I’m still trying to keep myself honest. For the second month in a row, we get swordfighting Lesbians (although they were way funnier in Gideon than Thucydides):
- The Landmark Thucydides: A Comprehensive Guide to the Pelopennesian War by Thucydides. This is the text of Thucydides’s classic history, with tons of explanatory extras–maps, cross-references, explanations, timelines, etc. The text is remarkably dense and hard to follow; I’m pretty sure that I would have found it unreadable without the Landmark edition. Except for the prose, which is atrocious, the book feels surprisingly modern. Lots of attention paid to alliances, propaganda, betrayals, logistics–and, of course, the plague that hit Athens. Recommended but only in this version. (Also, in candor, I did not read all the appendices and I skipped sections of the text that were not included in the St. Johns syllabus because holy hell you would understand if you tried to read it.)

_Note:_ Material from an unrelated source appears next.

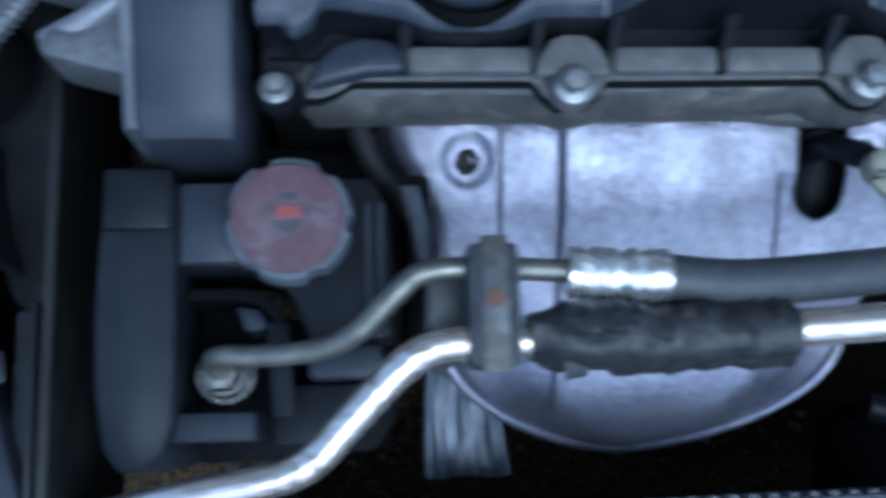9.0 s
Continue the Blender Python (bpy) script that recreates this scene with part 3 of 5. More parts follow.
# oil filler cap
oil_cap = thing("oil_filler_cap", "round dark grey oil filler cap with a yellow oil can symbol", "filler cap")
bm = lathe([(0.025, 0.7785), (0.0262, 0.783), (0.0265, 0.7925), (0.0255, 0.7942), (0.0236, 0.7945), (0.0230, 0.7932), (0.0, 0.7935)], Matrix.Translation((CAP.x, CAP.y - 0.001, 0)), 56)
part("disc", bm, PLASTIC, oil_cap)
rings = []
for i in range(29):
    x = -0.0245 + 0.049 * i / 28
    half = 0.0073 + 0.0012 * math.cos(math.pi * i / 28 * 2)
    top = 0.8015 - 0.002 * (x / 0.0245) ** 2
    rings.append([Vector((CAP.x + x, CAP.y + 0.001 + y, z)) for y, z in ((-half - 0.0016, 0.7925), (-half, top - 0.002), (-half + 0.0015, top), (half - 0.0015, top + 0.0006), (half, top - 0.0015), (half + 0.002, 0.7925))])
part("grip", loft(rings), PLASTIC, oil_cap)


def strokes(lines, m, size, width, height):
    """Flat strokes between points on the plane of m."""
    bm = bmesh.new()
    for n, ((ax, ay), (bx, by)) in enumerate(lines):
        a, b = Vector((ax, ay)) * size, Vector((bx, by)) * size
        d = (b - a).normalized()
        s = Vector((-d.y, d.x)) * width / 2
        e = d * width / 2
        prism([tuple(p) for p in (a - e - s, b + e - s, b + e + s, a - e + s)], 0, height + 0.00003 * n, 0, m=m, bm=bm)
    return bm


CAN = [((-0.55, -0.35), (0.15, -0.35)), ((0.15, -0.35), (0.85, 0.25)), ((0.85, 0.25), (0.95, -0.2)), ((-0.55, -0.35), (-0.55, 0.12)), ((-0.55, 0.12), (0.1, 0.12)), ((0.1, 0.12), (0.35, -0.02)),
       ((0.35, -0.02), (0.95, 0.28)), ((-0.55, 0.1), (-0.95, 0.0)), ((-0.95, 0.0), (-0.85, 0.35)), ((-0.85, 0.35), (-0.55, 0.3)), ((-0.2, 0.12), (-0.2, 0.32)), ((-0.4, 0.34), (0.0, 0.34)), ((-0.5, -0.1), (0.2, -0.12))]
for k, stroke in enumerate(CAN):
    part("symbol_stroke", strokes([stroke], Matrix.Translation((CAP.x, CAP.y + 0.0015, 0.8008 + 0.00003 * k)), 0.0105, 0.00072, 0.0012), YELLOW_INK, oil_cap, "yellow stroke of the oil can symbol")

# ---- timing belt cover ----
belt_cover = thing("timing_belt_cover", "tall black plastic timing belt cover at the engine's end", "belt cover")
TOPS = [(-0.196, 0.7695), (-0.19, 0.7735), (-0.15, 0.787), (-0.10, 0.797), (-0.05, 0.802), (0.0, 0.80), (0.04, 0.793), (0.065, 0.785), (0.078, 0.776)]


def belt_ring(y, x0, x1, top, low=0.62, r=0.005):
    pts = [(x0, low), (x0, top - r), (x0 + r * 0.3, top - r * 0.3), (x0 + r, top), (x1 - r, top), (x1 - r * 0.3, top - r * 0.3), (x1, top - r), (x1, low)]
    return [Vector((x, y, z)) for x, z in pts]


rings = []
for i in range(41):
    y = -0.1965 + 0.2745 * i / 40
    grow = -0.002 * smooth(-0.1925, -0.1965, y) - 0.003 * smooth(0.065, 0.078, y)
    left = lerp_table([(-0.207, -0.235), (-0.1, -0.2345), (0.0, -0.231), (0.078, -0.226)], y)
    rings.append(belt_ring(y, left - grow * 0.5, -0.1955 + grow * 0.5, lerp_table(TOPS, y) + grow, 0.70))
part("front_half", loft(rings), BELT_PLASTIC, belt_cover)
rings = []
for i in range(41):
    y = -0.192 + 0.264 * i / 40
    left = lerp_table([(-0.207, -0.240), (-0.1, -0.2395), (0.0, -0.236), (0.078, -0.231)], y)
    rings.append(belt_ring(y, left, left + 0.006, lerp_table(TOPS, y) - 0.006, 0.66, 0.002))
part("rear_half", loft(rings), PANEL, belt_cover, "thin rear half of the belt cover")
bm = box(-0.236, -0.196, -0.193, 0.07, 0.42, 0.70, 0.004)
part("lower_cover", bm, PLASTIC_DARK, belt_cover)

# ---- cylinder head and block ----
engine = thing("engine_block", "oily dark cast engine block under the cover", "engine")
part("cylinder_head", box(-0.19, 0.195, -0.166, 0.045, 0.62, 0.7435, 0.004), BLOCK, engine)
# next three: plain dark blocks added to hide ground where it is dark
part("corner_infill", box(-0.198, -0.118, -0.222, -0.15, 0.50, 0.585, 0.008), BLOCK, engine, "dark block hiding the ground beside the pump")
part("side_infill", prism([(-0.232, -0.203), (-0.15, -0.203), (-0.14, -0.17), (-0.195, -0.165), (-0.232, -0.17)], 0.42, 0.655, 0.008), BLACK, engine, "black block added below the belt cover")
part("gearbox_infill", box(0.196, 0.305, 0.0, 0.30, 0.30, 0.59, 0.02), BLACK, engine, "black block added beside the gearbox")
part("crankcase", box(-0.19, 0.2, -0.15, 0.06, 0.2, 0.618, 0.01), BLOCK, engine)
rag = random.Random(21)
lip = []
for (ax, ay), (bx, by) in zip(outline, outline[1:]):
    n = max(1, int(math.hypot(bx - ax, by - ay) / 0.005))
    lip += [(ax + (bx - ax) * i / n + rag.uniform(-1, 1) * 0.0004, ay + (by - ay) * i / n + rag.uniform(-1, 1) * 0.0009) for i in range(n)]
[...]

- The Psychology of Money by Morgan Housel. A fantastic collection of essays that anecdotes to illustrate some basic principles about our relationship with money. If I had to distill a theme: Nobody’s crazy–we’re all viewing the world from different perspectives, with different goals in mind. Luck and risk are real, and results are not correlated with effort.
- How to Be Free: An Ancient Guide to the Stoic Life by Epictetus, translated by Anthony Long. Super accessible new translation of the Encheiridion and related reflections from the Discourses. I got more out of the latter than the former but ymmv.
- The Way to Love: The Last Meditations of Anthony de Mello by Anthony de Mello S.J. A thoughtful dispatch from somewhere around the intersection of Jesuit, Stoic, and Buddhist thought. De Mello presents some very challenging ideas, many of which I don’t agree with–I get the basic critique of attachments but I have a hard time applying it to, say, your spouse and kids. Still, plenty worth pondering in here.
- Careless People: Murder, Mayhem, and the Invention of the Great Gatsby by Sarah Churchwell. A fascinating book about a fascinating book. Churchwell interweaves four basic threads: (1) the story of the Fitzgeralds’ lives while Scott was writing Gatsby, (2) a chapter-by-chapter literary analysis of Gatsby, (3) a description of the United States in 1922 (the year Gatsby takes place), and (4) the story of a highly publicized double murder in New Jersey from 1922. Each thread comments on the others. Fitzgerald’s writing was so tied to the moment that some of the details and meanings have gotten lost. For example, when reading Gatsby, it’s very helpful to know what, say, a green light meant to a motorist in NYC or Long Island in 1922 (usually but not always go, resulting in fatal accidents!). And the details of the Fitzgeralds’ lives are really something. Dry February is looking better all the time.
- The Great Gatsby by F. Scott Fitzgerald. You don’t need me to tell you about this. One of my favorite books ever, and I couldn’t not read it after Careless People.
- The Miracle of Mindfulness by Thich Nhat Hanh. Another re-read. This is a how-to meditation guide by the famous Buddhist monk and peace activist. Highly recommended if you like this sort of thing.
As for online essays, I loved Ideas that Changed My Life by Morgan Housel. Also, The Friend by Matthew Teague (and let’s throw in Can You Say Hero? by Tom Junod from a month or two ago). Yes, I realize that the latter two are Esquire essays from a million years ago that have been turned into movies. But they’re good! And it’s hardly Tom Junod’s fault that I’m shallow and late to the party.